From the Nolo eCommerce Center
Learn about the various types of legal structures available for your business: corporation, LLC, partnership and sole proprietorship.
Before you can decide on an ownership structure for your business, you must learn at least a little bit about how each structure works. Here’s a brief rundown of the most common forms of doing business:
- sole proprietorship
- limited partnership
- limited liability company (LLC)
- corporation (for-profit)
- nonprofit corporation (not-for-profit)
Sole Proprietorships and Partnerships
For many new businesses, the best initial ownership structure is either a sole proprietorship or – if more than one owner is involved – a partnership.
A sole proprietorship is a one-person business that is not registered with the state as a limited liability company (LLC) or corporation. You don’t have to do anything special or file any papers to set up a sole proprietorship – you create one just by going into business for yourself.
Legally, a sole proprietorship is inseparable from its owner – the business and the owner are one and the same. This means the owner of the business reports business income and losses on her personal tax return and is personally liable for any business-related obligations, such as debts or court judgments.
Similarly, a partnership is simply a business owned by two or more people that hasn’t filed papers to become a corporation or a limited liability company (LLC). No paperwork needs to be filed to form a partnership – the arrangement begins as soon as you start a business with another person. As in a sole proprietorship, the partnership’s owners pay taxes on their shares of the business income on their personal tax returns and they are each personally liable for the entire amount of any business debts and claims.
Sole proprietorships and partnerships make sense in a business where personal liability isn’t a big worry – for example, a small service business in which you are unlikely to be sued and for which you won’t be borrowing much money for inventory or other costs.
Limited partnerships are costly and complicated to set up and run, and are not recommended for the average small business owner. Limited partnerships are usually created by one person or company, the “general partner,” who will solicit investments from others –who will be the limited partners.
The general partner controls the limited partnership’s day-to-day operations and is personally liable for business debts (unless the general partner is a corporation or an LLC). Limited partners have minimal control over daily business decisions or operations and, in return, they are not personally liable for business debts or claims. Consult a limited partnership expert if you’re interested in creating this type of business.
Corporations and LLCs
Forming and operating an LLC or a corporation is a bit more complicated and costly, but well worth the trouble for some small businesses.
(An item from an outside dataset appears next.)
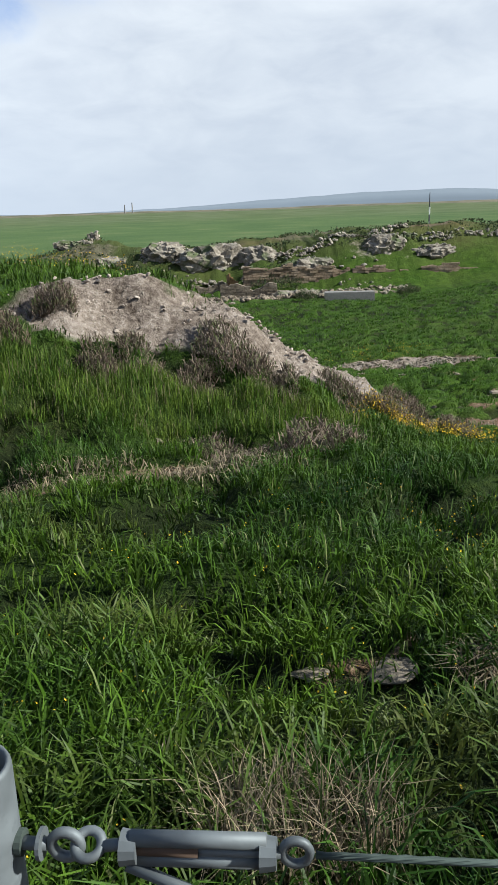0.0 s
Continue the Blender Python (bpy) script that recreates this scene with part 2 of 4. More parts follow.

The main benefit of an LLC or a corporation is that these structures limit the owners’ personal liability for business debts and court judgments against the business.
What sets the corporation apart from all other types of businesses is that a corporation is an independent legal and tax entity, separate from the people who own, control and manage it. Because of this separate status, the owners of a corporation don’t use their personal tax returns to pay tax on corporate profits – the corporation itself pays these taxes. Owners pay personal income tax only on money they draw from the corporation in the form of salaries, bonuses and the like.
LLCs are similar to corporations because they also provide limited personal liability for business debts and claims. But when it comes to taxes, LLCs are more like partnerships: the owners of an LLC pay taxes on their shares of the business income on their personal tax returns.
Corporations and LLCs make sense for business owners who either 1) run a risk of being sued by customers or clients or run the risk of piling up a lot of business debts, or 2) have a good deal of personal assets they want to protect from business creditors.
A nonprofit corporation is a corporation formed to carry out a charitable, educational, religious, literary or scientific purpose. A nonprofit can raise much-needed funds by receiving public and private grant money and donations from individuals and companies. The federal and state governments do not generally tax nonprofit corporations on money they make that is related to their nonprofit purpose, because of the benefits they contribute to society.
Some people dream of forming a business of true equals – an organization owned and operated democratically by its members. These grassroots business organizers often refer to their businesses as a “group,” “collective” or “co-op” – but these are usually informal rather than legal labels. For example, a consumer co-op could be formed to run a food store, a bookstore or any other retail business. Or a workers’ co-op could be created to manufacture and sell arts and crafts.